Imagine how this could streamline the work for landscape and interior designers, as well as construction workers. Unfortunately, given the relatively small size of the companies that might use this kind of technology and their limited resources, these tools are not quite accessible to a lot of them, yet.
VR can be an immensely powerful tool for showcasing products and services when a real-life demo is not an option. In this regard, VR can alleviate a ton of business pressure associated with the logistics and setup of product showcases.
Virtual showrooms are becoming a thing because businesses can save enormous amounts of money on actually shipping the product and setting up a showroom for it. For example, some car dealerships are seeing a 70% increase in sales with virtual showrooms. This proves that they can save on marketing for many products by starting to show their products to potential clients as soon as the products leave the production line.
Travel is another surprisingly popular application of VR favored by all generations. The technology can be applied from ‘traveling’ to a destination in VR to previewing a travel destination or a resort before actually going there.
Another area of interest that deals with showcasing a product in VR is prototyping. Instead of actually building a prototype, businesses can, at a fraction of the cost, build prototypes in virtual settings and let test groups check them out in VR. It’s also a lot easier to amend a design within a 3D model before it hits the production line. Global design leaders, like IDEO, have already embraced this approach.
Visualizing data in VR can really help with decision-making, as it adds volume and depth to data due to creating a 3D environment for processing information. It literally engages more bandwidth that our senses can provide, which allows us to better process data. So, if you feel overwhelmed with information, VR might be the remedy that you’re looking for.
This could apply to various business processes, potentially replacing fancy analytical products. Visualizing data to identify patterns can be an intermediate alternative to data science and machine learning, or it can serve as an augmentation for these tools.

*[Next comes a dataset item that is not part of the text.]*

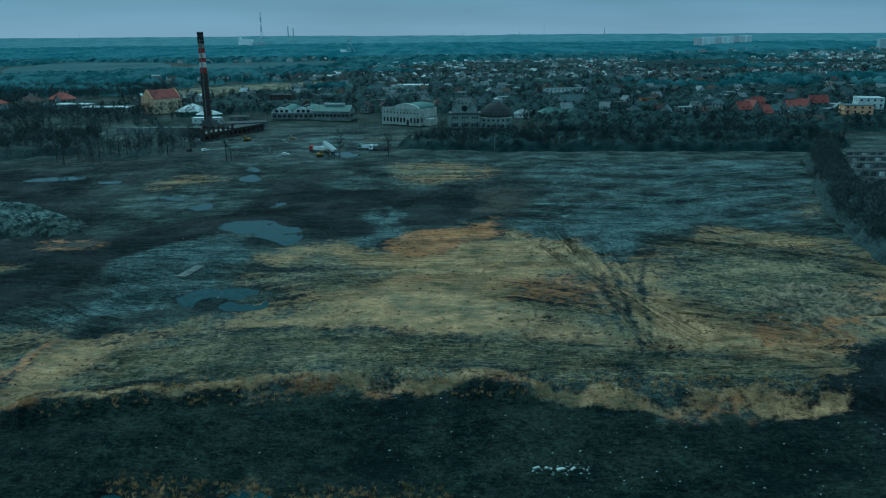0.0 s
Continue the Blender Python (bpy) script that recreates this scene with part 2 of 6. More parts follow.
M_SLAG = slag_material("slag", (0.52, 0.60, 0.55), (0.032, 0.050, 0.050), 0.55)
M_DARKSLAG = slag_material("weathered_slag", (0.28, 0.32, 0.29), (0.024, 0.036, 0.035), 0.6)
M_PALELUMP = material("pale_slag_lumps", (0.44, 0.50, 0.47), (0.16, 0.20, 0.19), scale=0.8, bump=0.4)
M_DARKHEAP = material("dark_spoil", (0.018, 0.021, 0.021), (0.036, 0.036, 0.032), scale=0.6, bump=0.8)
M_BROWNHEAP = material("dark_brown_soil", (0.030, 0.027, 0.023), (0.014, 0.015, 0.015), scale=0.6, bump=1.0, stain=(0.055, 0.04, 0.032), stain_scale=0.15)
M_REDSOIL = material("red_brown_soil", (0.115, 0.072, 0.054), (0.055, 0.041, 0.034), scale=0.7, bump=0.8, stain=(0.04, 0.036, 0.032), stain_scale=0.3)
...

That’s why some go as far as to say that VR will disrupt data science, which is pretty fascinating, as data science is a disruptive niche in its own right.
Virtual reality has a wide variety of business applications, and it’s applied to business problems not because it’s the latest hip tech but because it’s actually useful for business. It’s a cost-cutting tool that offers unparalleled simulation and visualization capabilities. It offers the space for experimentation and training, which otherwise would have required involvement of trained professionals and actual physical resources.
It creates a potential communication and collaboration hub, which could be very useful in today’s economy where a lot of companies go for contractors and freelancers to cut costs and optimize expenditures.
VR also provides a revolutionary step for customer acquisition by building experiences that can only be described as ‘try before you buy’ for products and services that didn’t have that capability before, such as in travel and event industries.
But perhaps one of the most intriguing applications of VR in business is data visualization. It helps to present data in a way that’s easily digestible and thus uncover insights that aren’t available even through progressive data exploration and management products that are based on data science and machine learning.
With the current pace of VR adoption beyond entertainment, it becomes obvious that its applications are going to become even more accessible to smaller companies. This, in turn, should usher in a new era of VR business applications fueled by an ever-growing consumer base.